Mock orange.

The mock orange (Philadelphus lewisii cvs.) won’t bloom here for a while yet but I was going through some old photo files and I came across a series I took when my hubby and I visited the Patterson Garden Arboretum in Saskatoon, Saskatchewan in summer 2014.  I am more than a little enamoured with mock orange so I spent considerable time gawking at them and inhaling their magnificent fragrance while in the garden, despite the fact that the mosquitoes were eating us alive.  (Insect repellent apparently doesn’t work in Saskatchewan – their mosquitoes are even more ridiculously nasty than ours in Alberta. Then again, they had just come off of weeks of rain and flooding in some areas of the province and the hatches were massive).

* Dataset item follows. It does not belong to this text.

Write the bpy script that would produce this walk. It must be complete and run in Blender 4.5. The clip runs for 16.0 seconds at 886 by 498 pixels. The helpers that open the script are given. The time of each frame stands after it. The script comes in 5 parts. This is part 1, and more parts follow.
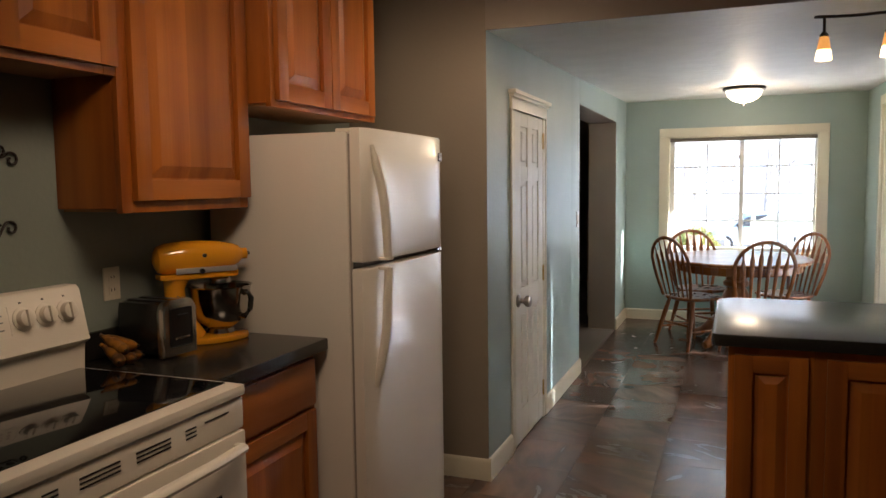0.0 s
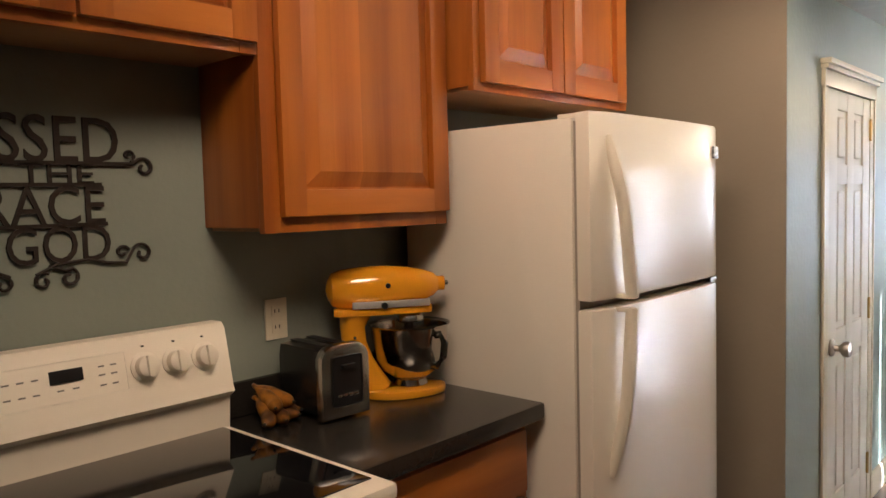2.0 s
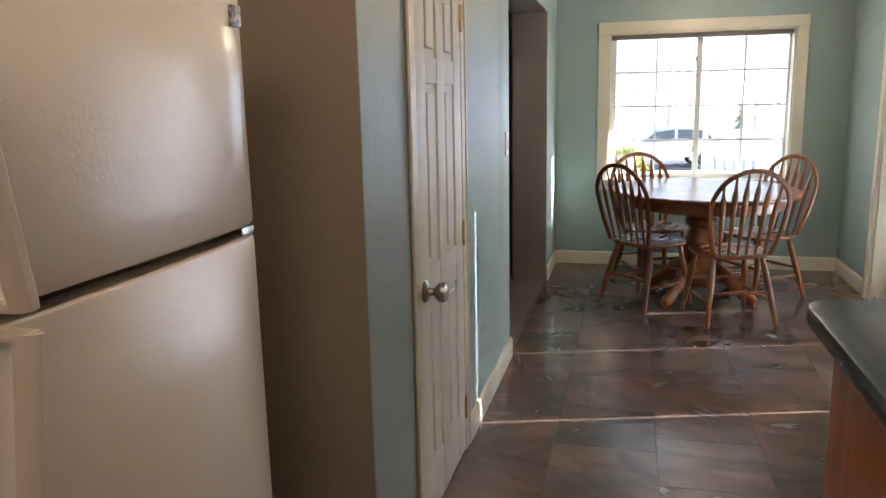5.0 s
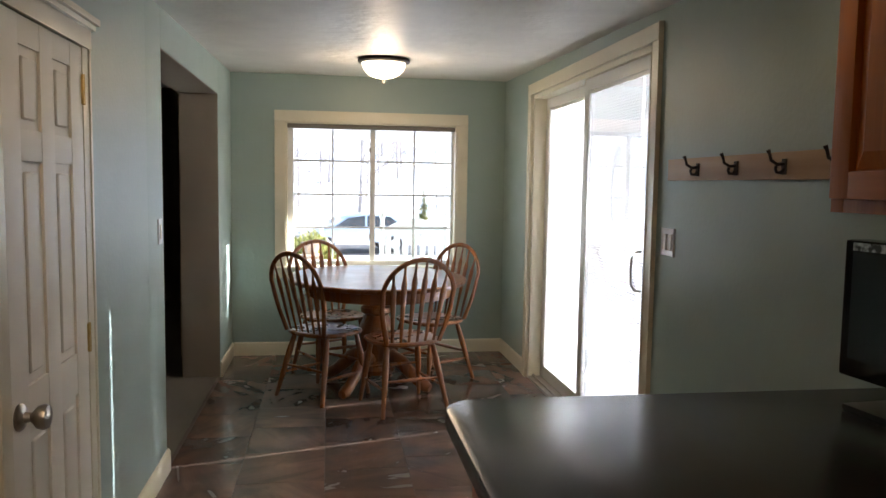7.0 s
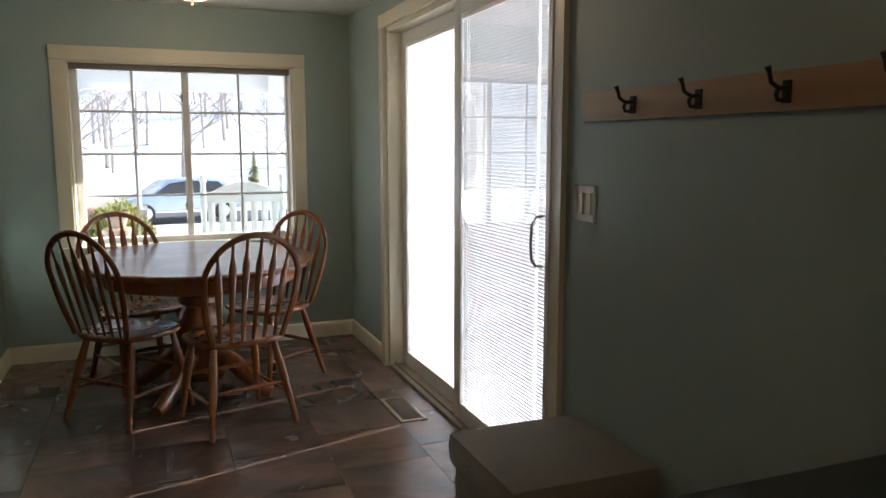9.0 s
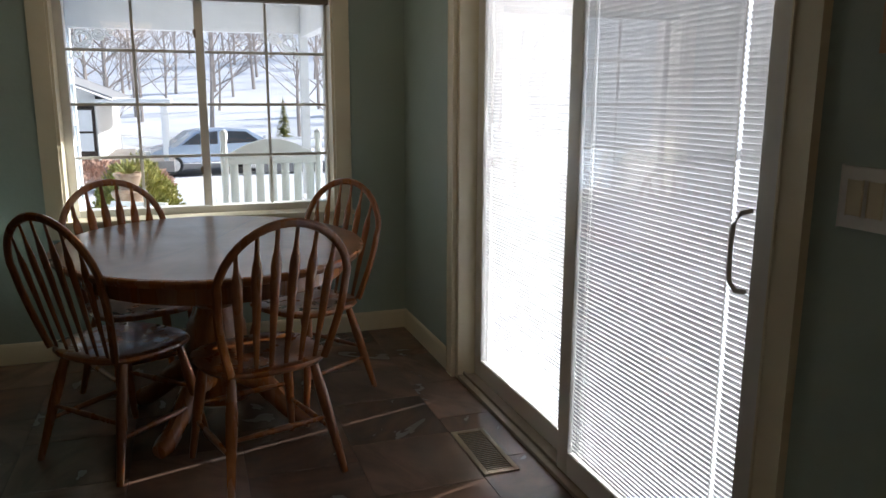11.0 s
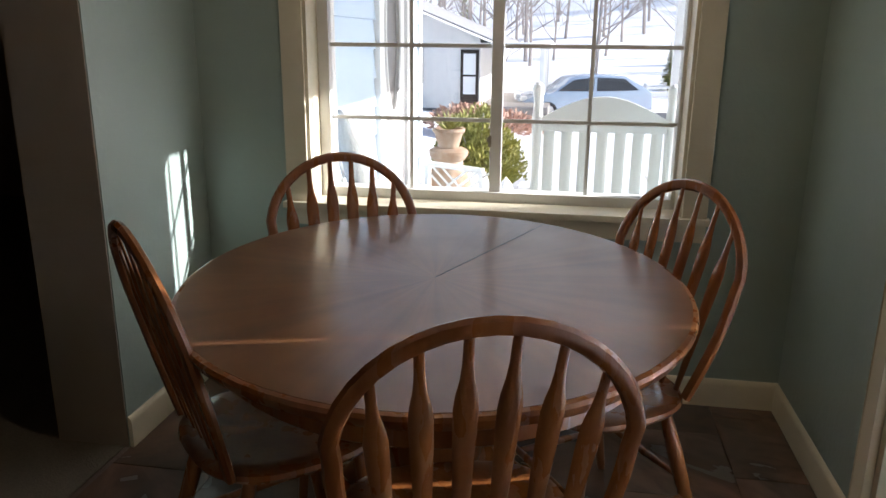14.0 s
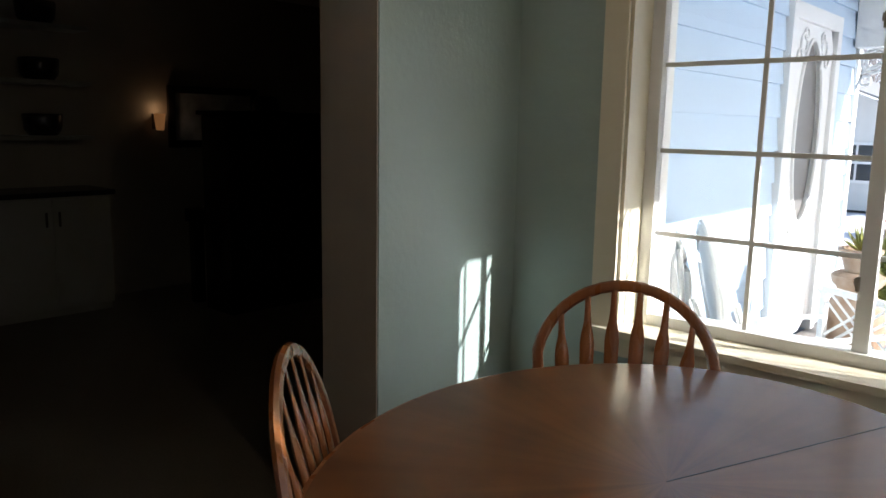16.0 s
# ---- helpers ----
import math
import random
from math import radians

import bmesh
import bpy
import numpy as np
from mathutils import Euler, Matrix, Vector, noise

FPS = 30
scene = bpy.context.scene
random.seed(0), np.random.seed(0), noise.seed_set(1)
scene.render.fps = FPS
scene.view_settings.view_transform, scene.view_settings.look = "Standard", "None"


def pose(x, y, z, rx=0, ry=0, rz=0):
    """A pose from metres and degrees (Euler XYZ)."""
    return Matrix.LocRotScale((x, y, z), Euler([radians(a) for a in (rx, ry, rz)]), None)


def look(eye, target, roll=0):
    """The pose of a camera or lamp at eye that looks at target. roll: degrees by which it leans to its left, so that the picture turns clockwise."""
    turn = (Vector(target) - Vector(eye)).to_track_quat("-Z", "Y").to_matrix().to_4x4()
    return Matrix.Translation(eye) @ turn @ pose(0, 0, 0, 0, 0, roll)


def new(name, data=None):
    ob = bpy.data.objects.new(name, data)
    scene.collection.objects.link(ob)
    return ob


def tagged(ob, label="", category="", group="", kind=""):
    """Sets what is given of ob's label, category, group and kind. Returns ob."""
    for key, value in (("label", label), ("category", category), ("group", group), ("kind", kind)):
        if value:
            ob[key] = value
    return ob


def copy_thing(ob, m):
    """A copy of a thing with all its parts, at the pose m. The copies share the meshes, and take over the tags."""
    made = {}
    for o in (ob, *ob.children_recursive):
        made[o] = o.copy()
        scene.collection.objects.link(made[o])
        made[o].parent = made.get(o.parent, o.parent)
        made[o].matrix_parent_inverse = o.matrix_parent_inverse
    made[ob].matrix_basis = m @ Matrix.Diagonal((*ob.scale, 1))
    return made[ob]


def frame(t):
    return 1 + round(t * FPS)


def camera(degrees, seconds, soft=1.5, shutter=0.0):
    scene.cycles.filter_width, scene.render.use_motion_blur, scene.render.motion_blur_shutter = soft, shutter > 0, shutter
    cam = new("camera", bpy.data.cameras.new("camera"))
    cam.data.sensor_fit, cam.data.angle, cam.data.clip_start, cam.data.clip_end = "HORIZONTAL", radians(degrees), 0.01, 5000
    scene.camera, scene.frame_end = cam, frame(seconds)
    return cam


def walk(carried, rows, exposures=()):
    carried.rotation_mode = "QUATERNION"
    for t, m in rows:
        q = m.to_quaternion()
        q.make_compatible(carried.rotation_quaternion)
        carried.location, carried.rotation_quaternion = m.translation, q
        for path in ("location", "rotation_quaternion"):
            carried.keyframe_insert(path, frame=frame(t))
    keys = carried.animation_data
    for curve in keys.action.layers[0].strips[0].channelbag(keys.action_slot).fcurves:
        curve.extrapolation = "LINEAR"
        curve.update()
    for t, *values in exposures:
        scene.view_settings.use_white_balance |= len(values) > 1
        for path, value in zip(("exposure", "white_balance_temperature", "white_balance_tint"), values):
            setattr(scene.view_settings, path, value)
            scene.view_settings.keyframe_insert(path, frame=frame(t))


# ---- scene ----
cam = camera(61.0, 16.0)
PATH = [
    (0, (0.09, 1.294, 1.419), (-0.638, 3.149, 1.25), -0.7),
    (0.5, (0.066, 1.504, 1.445), (-0.815, 3.294, 1.305), -0.4),
    (1, (0.011, 1.709, 1.427), (-1.081, 3.382, 1.338), -1.1),
    (1.5, (-0.062, 1.842, 1.434), (-1.333, 3.382, 1.332), -1.1),
    (2, (-0.135, 1.982, 1.413), (-1.486, 3.451, 1.284), -1.5),
    (2.5, (-0.174, 2.197, 1.404), (-1.562, 3.627, 1.233), -1.4),
    (3, (-0.232, 2.433, 1.394), (-1.563, 3.91, 1.172), -1.1),
    (3.5, (-0.288, 2.613, 1.382), (-1.495, 4.177, 1.067), -1.6),
    (4, (-0.333, 2.696, 1.383), (-1.299, 4.402, 0.986), -1.7),
    (4.5, (-0.359, 2.818, 1.384), (-1.072, 4.64, 0.971), -1.7),
    (5, (-0.376, 2.948, 1.383), (-0.859, 4.85, 0.995), -1.2),
    (5.2, (-0.366, 2.953, 1.393), (-0.766, 4.877, 1.019), -0.9),
    (7.5, (-0.213, 3.333, 1.391), (0.281, 5.266, 1.242), 0.8),
    (8, (-0.205, 3.542, 1.386), (0.442, 5.426, 1.209), 0.5),
    (10.3, (-0.014, 4.794, 1.305), (0.708, 6.623, 0.938), 0.3),
    (10.5, (-0.025, 4.887, 1.322), (0.682, 6.719, 0.945), 0.3),
    (11, (0.008, 5.144, 1.347), (0.643, 6.998, 0.949), 0.2),
    (11.5, (0.027, 5.383, 1.331), (0.567, 7.268, 0.936), 0.5),
    (12, (0.126, 5.639, 1.333), (0.511, 7.557, 0.919), 0.6),
    (12.5, (0.222, 5.878, 1.313), (0.432, 7.818, 0.875), 0.6),
    (13, (0.279, 6.118, 1.301), (0.328, 8.061, 0.827), 0.8),
    (13.5, (0.34, 6.369, 1.313), (0.216, 8.297, 0.798), 1.0),
    (14, (0.393, 6.586, 1.321), (0.077, 8.486, 0.784), 0.5),
    (14.5, (0.425, 6.777, 1.337), (-0.094, 8.641, 0.832), 0.2),
    (15, (0.491, 6.963, 1.349), (-0.288, 8.754, 0.92), 1.2),
    (15.5, (0.576, 7.09, 1.361), (-0.508, 8.734, 1.012), 1.4),
    (16, (0.617, 7.125, 1.369), (-0.706, 8.589, 1.044), 1.0),
]
EXPOSURES = [(0, 2.7, 6100, 10), (1.5, 3.3, 6000, 10), (2.0, 3.55, 5950, 10), (3.5, 3.8, 5800, 10), (4.5, 3.25, 5800, 10), (5.0, 2.75, 5850, 10), (7.5, 2.15, 6250, 10), (8.0, 1.95, 6250, 10),
             (10.5, 1.1, 6350, 10), (11.5, 0.55, 6300, 10), (12.5, 0.38, 6200, 10), (13.0, 0.58, 6250, 10), (13.5, 0.8, 6300, 12), (14.0, 1.15, 6400, 13), (14.5, 1.3, 6400, 13), (15.0, 1.25, 6300, 12), (16, 1.1, 6250, 10)]
walk(cam, [(t, look(eye, target, roll)) for t, eye, target, roll in PATH], EXPOSURES)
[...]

These are all hardy mock orange, rated for zone 3.  Do you grow mock orange in your garden?

‘Jackii’

'Jackii' Mockorange 2

‘Marjorie’

'Marjorie' Mockorange 4

‘Snow Goose’

'Snow Goose' Mockorange 2

‘Waterton’

'Waterton' Mockorange 5

23 comments

  1. Gorgeous! I can almost smell them. Years ago I planted a mock orange. Later I realized I had gotten the wrong one. Mine is a Mexican mock orange. Not as fragrant, but pleasant in its own way. It is evergreen here, and often has bloomed in the winter. I’ve grown to really like it because it always looks nice.

  2. I grew up in the humidity of Southwestern Ontario. One of my treasured scent memories is of awakening on a warm early summer morning and drowsily taking in the scent of the mock orange bushes just below my bedroom window. I think of those bushes quite often when I think of home.